__What the task requires__:
Transcribe everything in the data word for word. Pictures are left out.

━━━ Supplied information

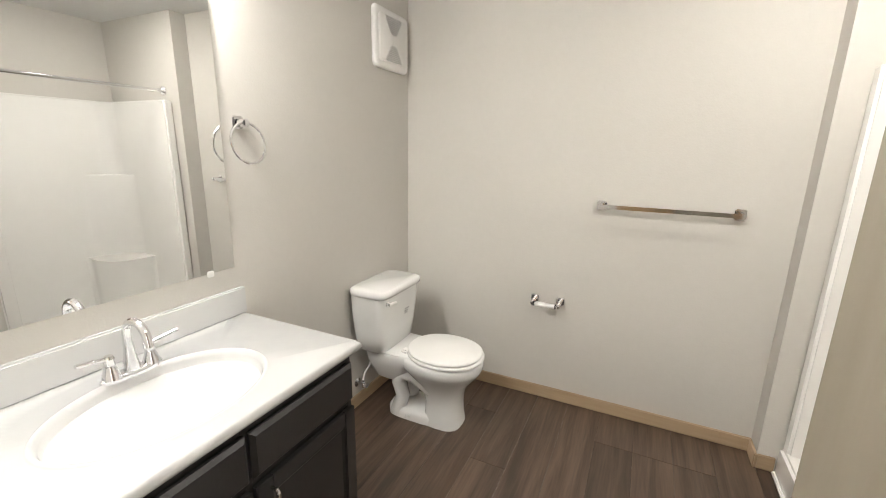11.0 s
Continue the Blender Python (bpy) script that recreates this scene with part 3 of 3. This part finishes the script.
for z0, z1 in ((0.095, 0.115), (0.600, 0.622), (0.765, 0.797)):
    box(ff, XB + 0.040, 2.915, VF + 0.001, VF + 0.0195, z0, z1, 0.0)
part("face_frame", ff, ESPRESSO, van)


def pull(parent, p, vertical):
    """A slim bent bar pull on two feet."""
    p = Vector(p)
    a = Vector((0, 0, 1)) if vertical else Vector((1, 0, 0))
    o = Vector((0, -1, 0))
    pts = [p - a * 0.048, p - a * 0.048 + o * 0.020, p - a * 0.040 + o * 0.027, p + a * 0.040 + o * 0.027, p + a * 0.048 + o * 0.020, p + a * 0.048]
    return part("handle", tube(bmesh.new(), pts, 0.0048, 10), NICKEL, parent, "brushed nickel bar pull")


def shaker(name, x0, x1, z0, z1, rail, handle):
    y1 = VF - 0.002
    y0 = y1 - 0.019
    bm = bmesh.new()
    for s in ((x0, x0 + rail, z0, z1), (x1 - rail, x1, z0, z1), (x0 + rail, x1 - rail, z0, z0 + rail), (x0 + rail, x1 - rail, z1 - rail, z1)):
        box(bm, s[0], s[1], y0, y1, s[2], s[3], 0.003, 2)
    d = part(name, bm, ESPRESSO, van)
    pn = bmesh.new()
    i, e = rail - 0.004, rail + 0.012
    loft(pn, [[Vector((x0 + i, y0 + 0.004, z0 + i)), Vector((x1 - i, y0 + 0.004, z0 + i)), Vector((x1 - i, y0 + 0.004, z1 - i)), Vector((x0 + i, y0 + 0.004, z1 - i))],
              [Vector((x0 + e, y0 + 0.010, z0 + e)), Vector((x1 - e, y0 + 0.010, z0 + e)), Vector((x1 - e, y0 + 0.010, z1 - e)), Vector((x0 + e, y0 + 0.010, z1 - e))]], cap=False)
    pn.faces.new([v for v in pn.verts][4:])
    part("panel", pn, ESPRESSO, d, angle=0.2)
    if handle:
        pull(d, (handle[0], y0, handle[1]), handle[2])
    return d


def slab(name, x0, x1, z0, z1, handle=None):
    y1 = VF - 0.002
    bm = bmesh.new()
    r = []
    for ins, y in ((0, y1), (0, y1 - 0.009), (0.011, y1 - 0.019)):
        r.append([Vector((x0 + ins, y, z0 + ins)), Vector((x1 - ins, y, z0 + ins)), Vector((x1 - ins, y, z1 - ins)), Vector((x0 + ins, y, z1 - ins))])
    loft(bm, r)
    d = part(name, bm, ESPRESSO, van, angle=0.3)
    if handle:
        pull(d, (handle[0], y1 - 0.019, handle[1]), False)
    return d


slab("false_drawer_front", 2.040, 2.503, 0.625, 0.762)
slab("drawer_front", 2.515, 2.928, 0.625, 0.762)
shaker("door", 2.040, 2.503, 0.108, 0.600, 0.052, (2.477, 0.520, True))
shaker("door", 2.515, 2.928, 0.108, 0.600, 0.052, (2.560, 0.520, True))
slab("drawer_front", XB + 0.034, 2.027, 0.625, 0.762, (1.91, 0.694))
slab("drawer_front", XB + 0.034, 2.027, 0.375, 0.600, (1.91, 0.49))
slab("drawer_front", XB + 0.034, 2.027, 0.108, 0.352, (1.91, 0.24))

# vanity top with moulded oval basin
top = thing("countertop", "white cultured marble vanity top with moulded oval basin", "countertop", (2.3, 0.63, CT - 0.03))
SX, SY, SA, SB = 2.462, 0.596, 0.264, 0.188
N = 128


def rect_pt(a, x0, x1, y0, y1):
    dx, dy = math.cos(a), math.sin(a)
    k = 1e9
    if abs(dx) > 1e-9:
        k = min(k, ((x1 if dx > 0 else x0) - SX) / dx)
    if abs(dy) > 1e-9:
        k = min(k, ((y1 if dy > 0 else y0) - SY) / dy)
    return SX + dx * k, SY + dy * k


angs = [2 * math.pi * k / N for k in range(N)]
for cx, cy in ((CX0, CY0), (CX1, CY0), (CX1, YN - 0.003), (CX0, YN - 0.003)):
    ca = math.atan2(cy - SY, cx - SX) % (2 * math.pi)
    j = min(range(N), key=lambda q: abs(angs[q] - ca))
    angs[j] = ca
rings = []
for ins, zz in ((0.010, CT - 0.032), (0.001, CT - 0.027), (0.0, CT - 0.018), (0.003, CT - 0.006), (0.010, CT)):
    rings.append([Vector((*rect_pt(a, CX0 + ins * (0), CX1 - ins, CY0 + ins, YN - 0.003), zz)) for a in angs])
for f, zz in ((1.055, CT), (1.045, CT + 0.003), (1.025, CT + 0.005), (1.0, CT + 0.003), (0.975, CT - 0.012), (0.94, CT - 0.040), (0.85, CT - 0.060), (0.70, CT - 0.095), (0.45, CT - 0.118), (0.15, CT - 0.126), (0.06, CT - 0.127)):
    rings.append([Vector((SX + SA * f * math.cos(a), SY + SB * f * math.sin(a) + (1 - f) * 0.02, zz)) for a in angs])
part("top", loft(bmesh.new(), rings), MARBLE, top, angle=1.2)
part("backsplash", boxes((CX0, CX1, YN - 0.023, YN - 0.003, CT - 0.002, 0.942), bev=0.006), MARBLE, top)
part("basin_drain", lathe(bmesh.new(), (SX, SY + 0.017, CT - 0.128), (0, 0, 1), [(0.022, 0), (0.023, 0.003), (0.016, 0.004), (0.004, 0.002)], 24), CHROME, top, "chrome basin drain")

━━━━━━

__Answer for this exercise__:
11.0 s
Continue the Blender Python (bpy) script that recreates this scene with part 3 of 3. This part finishes the script.
for z0, z1 in ((0.095, 0.115), (0.600, 0.622), (0.765, 0.797)):
    box(ff, XB + 0.040, 2.915, VF + 0.001, VF + 0.0195, z0, z1, 0.0)
part("face_frame", ff, ESPRESSO, van)


def pull(parent, p, vertical):
    """A slim bent bar pull on two feet."""
    p = Vector(p)
    a = Vector((0, 0, 1)) if vertical else Vector((1, 0, 0))
    o = Vector((0, -1, 0))
    pts = [p - a * 0.048, p - a * 0.048 + o * 0.020, p - a * 0.040 + o * 0.027, p + a * 0.040 + o * 0.027, p + a * 0.048 + o * 0.020, p + a * 0.048]
    return part("handle", tube(bmesh.new(), pts, 0.0048, 10), NICKEL, parent, "brushed nickel bar pull")


def shaker(name, x0, x1, z0, z1, rail, handle):
    y1 = VF - 0.002
    y0 = y1 - 0.019
    bm = bmesh.new()
    for s in ((x0, x0 + rail, z0, z1), (x1 - rail, x1, z0, z1), (x0 + rail, x1 - rail, z0, z0 + rail), (x0 + rail, x1 - rail, z1 - rail, z1)):
        box(bm, s[0], s[1], y0, y1, s[2], s[3], 0.003, 2)
    d = part(name, bm, ESPRESSO, van)
    pn = bmesh.new()
    i, e = rail - 0.004, rail + 0.012
    loft(pn, [[Vector((x0 + i, y0 + 0.004, z0 + i)), Vector((x1 - i, y0 + 0.004, z0 + i)), Vector((x1 - i, y0 + 0.004, z1 - i)), Vector((x0 + i, y0 + 0.004, z1 - i))],
              [Vector((x0 + e, y0 + 0.010, z0 + e)), Vector((x1 - e, y0 + 0.010, z0 + e)), Vector((x1 - e, y0 + 0.010, z1 - e)), Vector((x0 + e, y0 + 0.010, z1 - e))]], cap=False)
    pn.faces.new([v for v in pn.verts][4:])
    part("panel", pn, ESPRESSO, d, angle=0.2)
    if handle:
        pull(d, (handle[0], y0, handle[1]), handle[2])
    return d


def slab(name, x0, x1, z0, z1, handle=None):
    y1 = VF - 0.002
    bm = bmesh.new()
    r = []
    for ins, y in ((0, y1), (0, y1 - 0.009), (0.011, y1 - 0.019)):
        r.append([Vector((x0 + ins, y, z0 + ins)), Vector((x1 - ins, y, z0 + ins)), Vector((x1 - ins, y, z1 - ins)), Vector((x0 + ins, y, z1 - ins))])
    loft(bm, r)
    d = part(name, bm, ESPRESSO, van, angle=0.3)
    if handle:
        pull(d, (handle[0], y1 - 0.019, handle[1]), False)
    return d


slab("false_drawer_front", 2.040, 2.503, 0.625, 0.762)
slab("drawer_front", 2.515, 2.928, 0.625, 0.762)
shaker("door", 2.040, 2.503, 0.108, 0.600, 0.052, (2.477, 0.520, True))
shaker("door", 2.515, 2.928, 0.108, 0.600, 0.052, (2.560, 0.520, True))
slab("drawer_front", XB + 0.034, 2.027, 0.625, 0.762, (1.91, 0.694))
slab("drawer_front", XB + 0.034, 2.027, 0.375, 0.600, (1.91, 0.49))
slab("drawer_front", XB + 0.034, 2.027, 0.108, 0.352, (1.91, 0.24))

# vanity top with moulded oval basin
top = thing("countertop", "white cultured marble vanity top with moulded oval basin", "countertop", (2.3, 0.63, CT - 0.03))
SX, SY, SA, SB = 2.462, 0.596, 0.264, 0.188
N = 128


def rect_pt(a, x0, x1, y0, y1):
    dx, dy = math.cos(a), math.sin(a)
    k = 1e9
    if abs(dx) > 1e-9:
        k = min(k, ((x1 if dx > 0 else x0) - SX) / dx)
    if abs(dy) > 1e-9:
        k = min(k, ((y1 if dy > 0 else y0) - SY) / dy)
    return SX + dx * k, SY + dy * k


angs = [2 * math.pi * k / N for k in range(N)]
for cx, cy in ((CX0, CY0), (CX1, CY0), (CX1, YN - 0.003), (CX0, YN - 0.003)):
    ca = math.atan2(cy - SY, cx - SX) % (2 * math.pi)
    j = min(range(N), key=lambda q: abs(angs[q] - ca))
    angs[j] = ca
rings = []
for ins, zz in ((0.010, CT - 0.032), (0.001, CT - 0.027), (0.0, CT - 0.018), (0.003, CT - 0.006), (0.010, CT)):
    rings.append([Vector((*rect_pt(a, CX0 + ins * (0), CX1 - ins, CY0 + ins, YN - 0.003), zz)) for a in angs])
for f, zz in ((1.055, CT), (1.045, CT + 0.003), (1.025, CT + 0.005), (1.0, CT + 0.003), (0.975, CT - 0.012), (0.94, CT - 0.040), (0.85, CT - 0.060), (0.70, CT - 0.095), (0.45, CT - 0.118), (0.15, CT - 0.126), (0.06, CT - 0.127)):
    rings.append([Vector((SX + SA * f * math.cos(a), SY + SB * f * math.sin(a) + (1 - f) * 0.02, zz)) for a in angs])
part("top", loft(bmesh.new(), rings), MARBLE, top, angle=1.2)
part("backsplash", boxes((CX0, CX1, YN - 0.023, YN - 0.003, CT - 0.002, 0.942), bev=0.006), MARBLE, top)
part("basin_drain", lathe(bmesh.new(), (SX, SY + 0.017, CT - 0.128), (0, 0, 1), [(0.022, 0), (0.023, 0.003), (0.016, 0.004), (0.004, 0.002)], 24), CHROME, top, "chrome basin drain")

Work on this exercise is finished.